## PROBLEM TO SOLVE
Skip the pictures and repeat each line of the data exactly.

## START RECORDED DATA

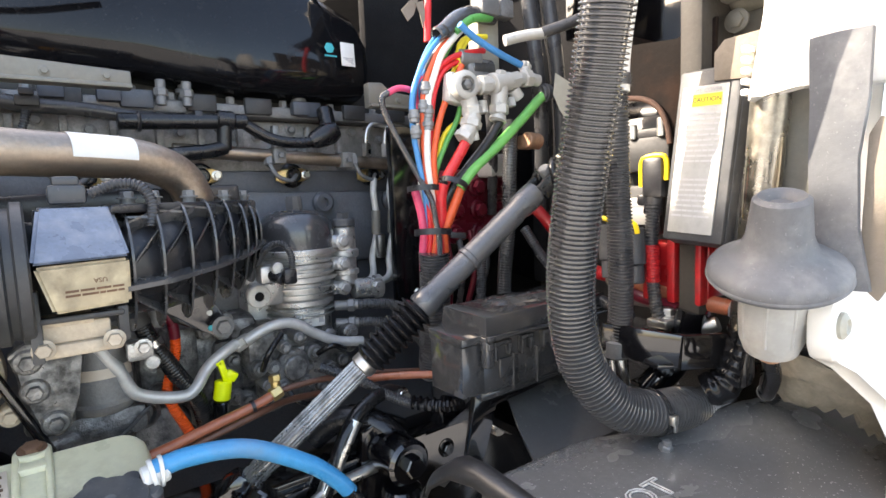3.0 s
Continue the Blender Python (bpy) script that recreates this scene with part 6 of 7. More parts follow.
    part("tee", join(rod((0.396, 0.600, 1.637), (0.432, 0.598, 1.645), 0.0150, 24), rod((0.411, 0.600, 1.650), (0.408, 0.600, 1.604), 0.0140, 24), rod((0.392, 0.600, 1.636), (0.400, 0.600, 1.638), 0.0180, 20), rod((0.413, 0.598, 1.660), (0.411, 0.600, 1.646), 0.0095, 6)), M_FITTING, v)
    for a, b, r, six in (((0.428, 0.598, 1.644), (0.448, 0.596, 1.649), 0.0145, 6), ((0.448, 0.596, 1.649), (0.462, 0.595, 1.651), 0.0110, 20), ((0.460, 0.595, 1.651), (0.476, 0.594, 1.652), 0.0150, 6), ((0.474, 0.594, 1.652), (0.494, 0.592, 1.650), 0.0100, 20), ((0.470, 0.598, 1.668), (0.462, 0.596, 1.655), 0.0090, 20),
                         ((0.408, 0.600, 1.606), (0.407, 0.600, 1.590), 0.0165, 6), ((0.407, 0.600, 1.590), (0.404, 0.600, 1.578), 0.0120, 20), ((0.405, 0.600, 1.584), (0.403, 0.600, 1.579), 0.0145, 20),
                         ((0.345, 0.604, 1.612), (0.351, 0.602, 1.590), 0.0135, 20), ((0.350, 0.602, 1.600), (0.352, 0.602, 1.586), 0.0165, 6), ((0.352, 0.602, 1.588), (0.346, 0.602, 1.566), 0.0145, 20), ((0.350, 0.602, 1.578), (0.346, 0.602, 1.566), 0.0175, 6), ((0.347, 0.602, 1.568), (0.333, 0.604, 1.549), 0.0135, 20), ((0.338, 0.603, 1.556), (0.331, 0.604, 1.547), 0.0160, 6), ((0.352, 0.600, 1.560), (0.354, 0.599, 1.546), 0.0065, 12),
                         ((0.375, 0.606, 1.610), (0.376, 0.604, 1.590), 0.0085, 20), ((0.431, 0.600, 1.618), (0.433, 0.598, 1.603), 0.0100, 6), ((0.440, 0.600, 1.632), (0.452, 0.598, 1.618), 0.0110, 20)):
        part("fitting", rod(a, b, r, six, 0.12), M_FITTING, v)
    part("port", join(rod((0.50, 0.592, 1.630), (0.518, 0.588, 1.632), 0.0135, 20), rod((0.505, 0.591, 1.6305), (0.511, 0.590, 1.631), 0.0160, 20)), M_CAP, v)
    part("port", join(rod((0.355, 0.64, 1.683), (0.40, 0.64, 1.686), 0.014, 20), box((0.395, 0.645, 1.66), (0.05, 0.03, 0.05), 0.006)), M_UNION, v)
    return t


wiring()


def service_plate():
    t = thing("power_cover", "black plastic fuse cover with white instruction label", "fuse cover", (0.45, 0.28, 1.37))
    # tilted box that faces forward along the truck
    m = Matrix.Translation((0.430, 0.275, 1.496)) @ Euler((radians(3.4), radians(5.5), radians(-4))).to_matrix().to_4x4()
    def put(bm):
        bmesh.ops.transform(bm, matrix=m, verts=bm.verts)
        return bm
    part("cover", put(box((0.032, 0, 0), (0.06, 0.086, 0.215), 0.012)), M_CAP, t)
    part("cover_lip", put(box((0.003, 0, 0), (0.010, 0.078, 0.206), 0.004)), M_CAP, t)
    lab = part("label", put(box((-0.003, 0.002, -0.005), (0.003, 0.058, 0.176), 0.001)), M_OLDLABEL, t, "white instruction label with yellow warning field")
    fm = m @ Matrix(((0, 0, -1, -0.0048), (-1, 0, 0, 0.003), (0, 1, 0, 0), (0, 0, 0, 1)))
    part("warning_field", put(box((-0.0048, -0.002, 0.066), (0.001, 0.036, 0.014), 0)), M_YELLOWINK, lab)
    text("warning_word", "CAUTION", 0.0080, fm @ Matrix.Translation((0.005, 0.066, 0.0007)), M_INK, lab, 0.0001)
    text("heading", "FUSE COVER", 0.0070, fm @ Matrix.Translation((0.003, 0.077, 0.0002)), M_GREYINK, lab, 0.0001)
    part("print", join(bars(10, 0.05, 0.062, fm @ Matrix.Translation((0, 0.022, 0.0)), random.Random(8), 0.62), bars(8, 0.05, 0.05, fm @ Matrix.Translation((0, -0.05, 0.0)), random.Random(9), 0.6)), M_PRINT, lab)
    part("side_rib", put(box((0.04, -0.045, 0), (0.05, 0.008, 0.20), 0.003)), M_DUSTY, t)
    r = thing("battery_terminal_block", "red plastic terminal block below the cover", "terminal block", (0.48, 0.31, 1.3))
    part("block", box((0.490, 0.325, 1.350), (0.05, 0.09, 0.075), 0.008), M_REDPLASTIC, r)
    for y in (0.29, 0.325, 0.36):
        part("fin", box((0.460, y, 1.350), (0.02, 0.012, 0.085), 0.003), M_REDPLASTIC, r)
    tr = thing("cable_tray", "black sheet metal tray under the terminal block", "tray", (0.42, 0.33, 1.25))
    part("floor", box((0.440, 0.305, 1.246), (0.15, 0.10, 0.008), 0.003, (0, 4, -20)), M_PAINT, tr)
    part("front_wall", box((0.442, 0.246, 1.262), (0.14, 0.008, 0.042), 0.003, (0, 4, -20)), M_PAINT, tr)
    part("end_wall", box((0.364, 0.312, 1.270), (0.008, 0.10, 0.042), 0.003, (4, 0, 22)), M_PAINT, tr)
    return t


service_plate()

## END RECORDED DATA

## EXERCISE OUTPUT
3.0 s
Continue the Blender Python (bpy) script that recreates this scene with part 6 of 7. More parts follow.
    part("tee", join(rod((0.396, 0.600, 1.637), (0.432, 0.598, 1.645), 0.0150, 24), rod((0.411, 0.600, 1.650), (0.408, 0.600, 1.604), 0.0140, 24), rod((0.392, 0.600, 1.636), (0.400, 0.600, 1.638), 0.0180, 20), rod((0.413, 0.598, 1.660), (0.411, 0.600, 1.646), 0.0095, 6)), M_FITTING, v)
    for a, b, r, six in (((0.428, 0.598, 1.644), (0.448, 0.596, 1.649), 0.0145, 6), ((0.448, 0.596, 1.649), (0.462, 0.595, 1.651), 0.0110, 20), ((0.460, 0.595, 1.651), (0.476, 0.594, 1.652), 0.0150, 6), ((0.474, 0.594, 1.652), (0.494, 0.592, 1.650), 0.0100, 20), ((0.470, 0.598, 1.668), (0.462, 0.596, 1.655), 0.0090, 20),
                         ((0.408, 0.600, 1.606), (0.407, 0.600, 1.590), 0.0165, 6), ((0.407, 0.600, 1.590), (0.404, 0.600, 1.578), 0.0120, 20), ((0.405, 0.600, 1.584), (0.403, 0.600, 1.579), 0.0145, 20),
                         ((0.345, 0.604, 1.612), (0.351, 0.602, 1.590), 0.0135, 20), ((0.350, 0.602, 1.600), (0.352, 0.602, 1.586), 0.0165, 6), ((0.352, 0.602, 1.588), (0.346, 0.602, 1.566), 0.0145, 20), ((0.350, 0.602, 1.578), (0.346, 0.602, 1.566), 0.0175, 6), ((0.347, 0.602, 1.568), (0.333, 0.604, 1.549), 0.0135, 20), ((0.338, 0.603, 1.556), (0.331, 0.604, 1.547), 0.0160, 6), ((0.352, 0.600, 1.560), (0.354, 0.599, 1.546), 0.0065, 12),
                         ((0.375, 0.606, 1.610), (0.376, 0.604, 1.590), 0.0085, 20), ((0.431, 0.600, 1.618), (0.433, 0.598, 1.603), 0.0100, 6), ((0.440, 0.600, 1.632), (0.452, 0.598, 1.618), 0.0110, 20)):
        part("fitting", rod(a, b, r, six, 0.12), M_FITTING, v)
    part("port", join(rod((0.50, 0.592, 1.630), (0.518, 0.588, 1.632), 0.0135, 20), rod((0.505, 0.591, 1.6305), (0.511, 0.590, 1.631), 0.0160, 20)), M_CAP, v)
    part("port", join(rod((0.355, 0.64, 1.683), (0.40, 0.64, 1.686), 0.014, 20), box((0.395, 0.645, 1.66), (0.05, 0.03, 0.05), 0.006)), M_UNION, v)
    return t


wiring()


def service_plate():
    t = thing("power_cover", "black plastic fuse cover with white instruction label", "fuse cover", (0.45, 0.28, 1.37))
    # tilted box that faces forward along the truck
    m = Matrix.Translation((0.430, 0.275, 1.496)) @ Euler((radians(3.4), radians(5.5), radians(-4))).to_matrix().to_4x4()
    def put(bm):
        bmesh.ops.transform(bm, matrix=m, verts=bm.verts)
        return bm
    part("cover", put(box((0.032, 0, 0), (0.06, 0.086, 0.215), 0.012)), M_CAP, t)
    part("cover_lip", put(box((0.003, 0, 0), (0.010, 0.078, 0.206), 0.004)), M_CAP, t)
    lab = part("label", put(box((-0.003, 0.002, -0.005), (0.003, 0.058, 0.176), 0.001)), M_OLDLABEL, t, "white instruction label with yellow warning field")
    fm = m @ Matrix(((0, 0, -1, -0.0048), (-1, 0, 0, 0.003), (0, 1, 0, 0), (0, 0, 0, 1)))
    part("warning_field", put(box((-0.0048, -0.002, 0.066), (0.001, 0.036, 0.014), 0)), M_YELLOWINK, lab)
    text("warning_word", "CAUTION", 0.0080, fm @ Matrix.Translation((0.005, 0.066, 0.0007)), M_INK, lab, 0.0001)
    text("heading", "FUSE COVER", 0.0070, fm @ Matrix.Translation((0.003, 0.077, 0.0002)), M_GREYINK, lab, 0.0001)
    part("print", join(bars(10, 0.05, 0.062, fm @ Matrix.Translation((0, 0.022, 0.0)), random.Random(8), 0.62), bars(8, 0.05, 0.05, fm @ Matrix.Translation((0, -0.05, 0.0)), random.Random(9), 0.6)), M_PRINT, lab)
    part("side_rib", put(box((0.04, -0.045, 0), (0.05, 0.008, 0.20), 0.003)), M_DUSTY, t)
    r = thing("battery_terminal_block", "red plastic terminal block below the cover", "terminal block", (0.48, 0.31, 1.3))
    part("block", box((0.490, 0.325, 1.350), (0.05, 0.09, 0.075), 0.008), M_REDPLASTIC, r)
    for y in (0.29, 0.325, 0.36):
        part("fin", box((0.460, y, 1.350), (0.02, 0.012, 0.085), 0.003), M_REDPLASTIC, r)
    tr = thing("cable_tray", "black sheet metal tray under the terminal block", "tray", (0.42, 0.33, 1.25))
    part("floor", box((0.440, 0.305, 1.246), (0.15, 0.10, 0.008), 0.003, (0, 4, -20)), M_PAINT, tr)
    part("front_wall", box((0.442, 0.246, 1.262), (0.14, 0.008, 0.042), 0.003, (0, 4, -20)), M_PAINT, tr)
    part("end_wall", box((0.364, 0.312, 1.270), (0.008, 0.10, 0.042), 0.003, (4, 0, 22)), M_PAINT, tr)
    return t


service_plate()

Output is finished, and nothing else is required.